After five years and several false starts, Connelly launched Non Disclosure Apparel and its first product, the Elli Bralette—a concealing bralette for small breasted girls and women—in January 2020. Designed without wiring and completely seamless, the bralette features a small, thin, flexible “system” of fabric heat-sealed into its center, designed to completely conceal any potential nipple protuberance. When it came to naming the colors of the bra—Storm, Beach, and Azalea—she drew on inspiration from her family’s home on Dewees Island. “My dad, John McLeod, built a home there in 1995,” she says. “I’ve been a part of Dewees for over half my life, and my children don’t know a time without it. It’s a magical, magical place.” She also used the island as the backdrop for a professional photo shoot for the bralette, traipsing the models all over, from Marshmallow Walk and Big Bend Dock to Lake Timacau. “They loved it there,” she says. “It did get a bit cold though, but that only went to show how well the bras work!”

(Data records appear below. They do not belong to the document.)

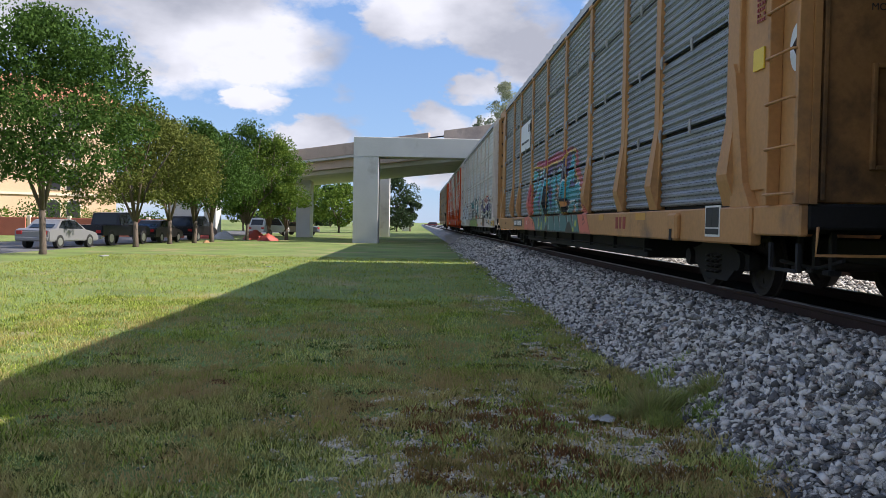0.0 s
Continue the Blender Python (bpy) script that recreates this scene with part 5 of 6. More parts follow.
def piece_tail():
    c = Canvas(22.45, 17.2, 0.602, 2.2, 0.0135, 0.013)
    q = c.at
    RUST, DARK = (0.17, 0.045, 0.03), (0.03, 0.032, 0.03)
    crown = q((22.28, 1.53), (22.2, 1.86), (22.1, 1.84), (22.05, 1.77), (21.86, 2.0), (21.76, 2.04), (21.66, 2.0), (21.61, 1.79), (21.3, 2.0), (21.23, 1.97), (21.14, 1.71), (21.06, 1.68), (20.97, 1.59), (20.62, 1.76), (20.46, 1.66), (20.39, 1.62), (20.37, 1.78), (20.25, 1.83), (20.08, 1.82), (19.93, 1.77), (19.88, 1.83), (19.8, 2.1))
    more = q((19.4, 2.1), (19.2, 1.7), (18.8, 1.9), (18.5, 1.75), (18.2, 2.0), (17.9, 1.7), (17.5, 1.8), (17.35, 1.2))
    field = crown + more + q((17.4, 0.99), (22.3, 0.99))
    c.fill(field, c.grad((0.62, 0.64, 0.66), (0.56, 0.62, 0.68), 1.0, 1.9))
    c.line(crown + more, RUST, 0.042)
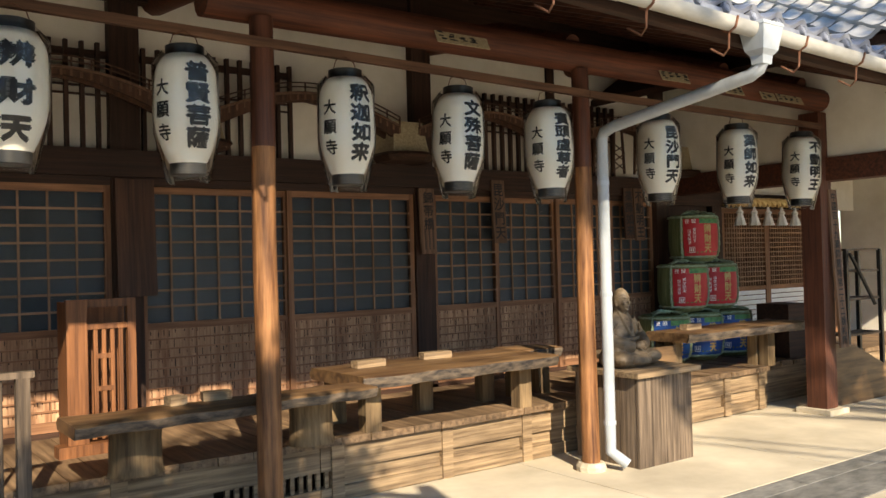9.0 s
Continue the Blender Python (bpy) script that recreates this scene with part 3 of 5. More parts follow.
# main ridge with its carved frieze
bm = bmesh.new()
box(bm, RX0, RX1, RY - 0.26, RY + 0.26, 7.98, 8.16)
box(bm, RX0 + 0.02, RX1, RY - 0.19, RY + 0.19, 8.16, 8.34)
box(bm, RX0 + 0.02, RX1, RY - 0.15, RY + 0.15, 8.34, 8.66)
box(bm, RX0 - 0.05, RX1, RY - 0.22, RY + 0.22, 8.66, 8.70)
box(bm, RX0 - 0.05, RX1, RY - 0.20, RY + 0.20, 8.745, 8.80)
part("main_ridge", bm, M_WHITE, roof)
bm = bmesh.new()
x = RX0
while x < RX1:
    lathe(bm, [(0.0, 0), (0.035, 0), (0.035, 0.12)], 8, Matrix.Translation((x, RY - 0.24, 8.72)) @ Matrix.Rotation(radians(-90), 4, "X"))
    x += 0.3
part("ridge_stud", bm, M_RIDGE, roof)
rng = random.Random(5)
bm = bmesh.new()
x = RX0 + 0.1
while x < RX1 - 0.5:
    L = 0.5 + 0.5 * rng.random()
    ph = rng.random() * 6
    tube(bm, [(x + L * i / 10, RY - 0.165, 8.50 + 0.09 * math.sin(ph + i * 0.75)) for i in range(11)], [0.012 + 0.03 * math.sin(math.pi * i / 10) for i in range(11)], 6)
    for k in range(3):
        cx, cz = x + L * rng.random(), 8.42 + 0.17 * rng.random()
        tube(bm, [(cx + 0.06 * t / 8 * math.cos(t), RY - 0.165, cz + 0.06 * t / 8 * math.sin(t)) for t in range(9)], 0.012, 5)
    x += L * 0.8
part("frieze_relief", bm, M_RIDGE, roof, smooth=True)
bm = bmesh.new()
box(bm, RX0 - 0.22, RX0 + 0.05, RY - 0.26, RY + 0.26, 7.9, 8.78)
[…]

She has big plans for the small bra company. “In the short-term, we’re looking at larger sizes of the Elli (currently available in small, medium and large), plus a new junior style,” she says. Long term she’d like to roll out bathing suit tops, sports bras, camisoles, bandeaus, and leotards. Initial feedback has been very positive, from corporate women who wear suits and heels all day to women just looking for something comfortable to wear around the house, “It’s all about being confident in anything that you’re doing,” she says. “And people love how comfortable it is.”
The road to realizing her dream has not been easy, but Connelly says
she wouldn’t change a minute. “I found myself in the process,” she says. “I mean, I’m completely obsessed with it, but it’s been nice to find something to be passionate about. There were difficult times, discouraging times but just pressing on has been so worth it. I would have always regretted not doing it.”